*EXERCISE BRIEF*
Reproduce the listing below exactly, beginning with its first line and ending with the line that holds "return np.where(o >"; pictures are not part of the copy.

# START OF RECORDED INFORMATION

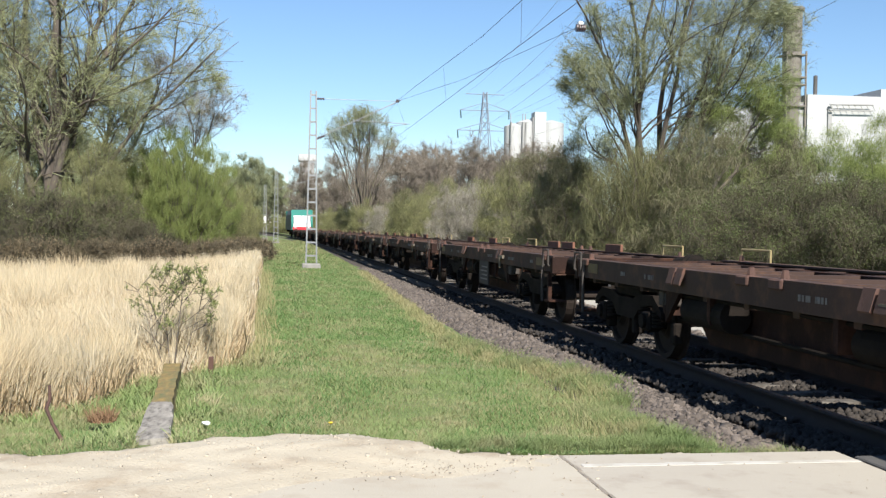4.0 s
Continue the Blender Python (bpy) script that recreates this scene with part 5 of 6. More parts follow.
def verge_edge(y):
    """Where the grass ends on the ballast's shoulder."""
    return np.interp(y, [7.4, 7.8, 8.2, 8.7, 9.5, 10.0, 10.7, 11.5, 13.2, 13.9, 15.4, 18.4, 22, 28, 42, 67], [3.5, 3.35, 3.05, 2.9, 3.0, 3.2, 3.42, 3.58, 3.4, 3.0, 2.87, 2.86, 2.97, 3.15, 3.4, 3.4]) + 0.04 * np.sin(y * 3.7) + 0.04 * np.sin(y * 8.3)


def shoulder_z(x, y):
    """Level of the ballast's near slope at x."""
    o = x - TRACK_X + np.where(y > BEND_Y, BEND * (y - BEND_Y) ** 2, 0)
    return np.where(o > -2.75, np.interp(o, [-2.75, -2.3, -1.75, -1.42, -1.3], [-0.34, -0.20, -0.17, -0.22, -0.30]), -9)


def blades(name, x, y, h, w, lean, material, label, category, drift=0.0, wall=None):
    """Upright blades, each one two faces with a bend."""
    n = len(x)
    base = np.stack([x, y, np.maximum(ground_z(x, y) + 0.02 * waves(x, y), shoulder_z(x, y)) - 0.012], -1)
    ang = rng.uniform(0, 2 * np.pi, n)
    bend = np.stack([np.cos(ang), np.sin(ang), np.zeros(n)], -1) * (lean * h * rng.uniform(0.3, 1.5, n))[:, None]
    if drift:      # tufts lean together, each its own way
        bend += np.stack([waves(x * 1.9 + 3, y * 1.9, 1.3), waves(y * 1.6, x * 1.6 + 5, 1.1), np.zeros(n)], -1) * (drift * h)[:, None]
    mid = base + bend * 0.35 + np.array([0, 0, 1]) * (h * 0.55)[:, None]
    tip = base + bend + np.array([0, 0, 1]) * h[:, None]
    if wall is not None:      # the stand keeps an upright edge
        for q in (mid, tip):
            q[:, 0] = np.minimum(q[:, 0], np.maximum(wall + 0.07 * rng.uniform(0, 1, n), x))
    fa = rng.uniform(-0.9, 0.9, n)
    side = np.stack([np.cos(fa), np.sin(fa), np.zeros(n)], -1) * (w / 2)[:, None]
    v = np.stack([base - side, base + side, mid + side * 0.8, mid - side * 0.8, tip], 1).reshape(-1, 3)
    i = np.arange(n)[:, None] * 5
    f = np.concatenate([i + [0, 1, 2], i + [0, 2, 3], i + [3, 2, 4]], 1).reshape(-1, 3)
    return tagged(piece(name, mesh_from(name, v, f), material), label, category, "", "stuff")


def field_edge(y):
    """Right edge of the reed field."""
    near = np.interp(y, [9.0, 10.4, 11.2, 13.0, 13.3, 14.0], [-4.5, -2.4, -1.85, -1.55, -0.9, -0.42])
    return np.where(y < 14, near, -0.42 - (y - 14) * 0.008) + 0.06 * np.sin(y * 1.7) + 0.05 * np.sin(y * 4.1)


def scatter(n, x0, x1, y0, y1, power=1.0):
    u = rng.uniform(0, 1, n)
    return rng.uniform(x0, x1, n), y0 + (y1 - y0) * u ** power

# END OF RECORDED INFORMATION

*RESPONSE*
4.0 s
Continue the Blender Python (bpy) script that recreates this scene with part 5 of 6. More parts follow.
def verge_edge(y):
    """Where the grass ends on the ballast's shoulder."""
    return np.interp(y, [7.4, 7.8, 8.2, 8.7, 9.5, 10.0, 10.7, 11.5, 13.2, 13.9, 15.4, 18.4, 22, 28, 42, 67], [3.5, 3.35, 3.05, 2.9, 3.0, 3.2, 3.42, 3.58, 3.4, 3.0, 2.87, 2.86, 2.97, 3.15, 3.4, 3.4]) + 0.04 * np.sin(y * 3.7) + 0.04 * np.sin(y * 8.3)


def shoulder_z(x, y):
    """Level of the ballast's near slope at x."""
    o = x - TRACK_X + np.where(y > BEND_Y, BEND * (y - BEND_Y) ** 2, 0)
    return np.where(o > -2.75, np.interp(o, [-2.75, -2.3, -1.75, -1.42, -1.3], [-0.34, -0.20, -0.17, -0.22, -0.30]), -9)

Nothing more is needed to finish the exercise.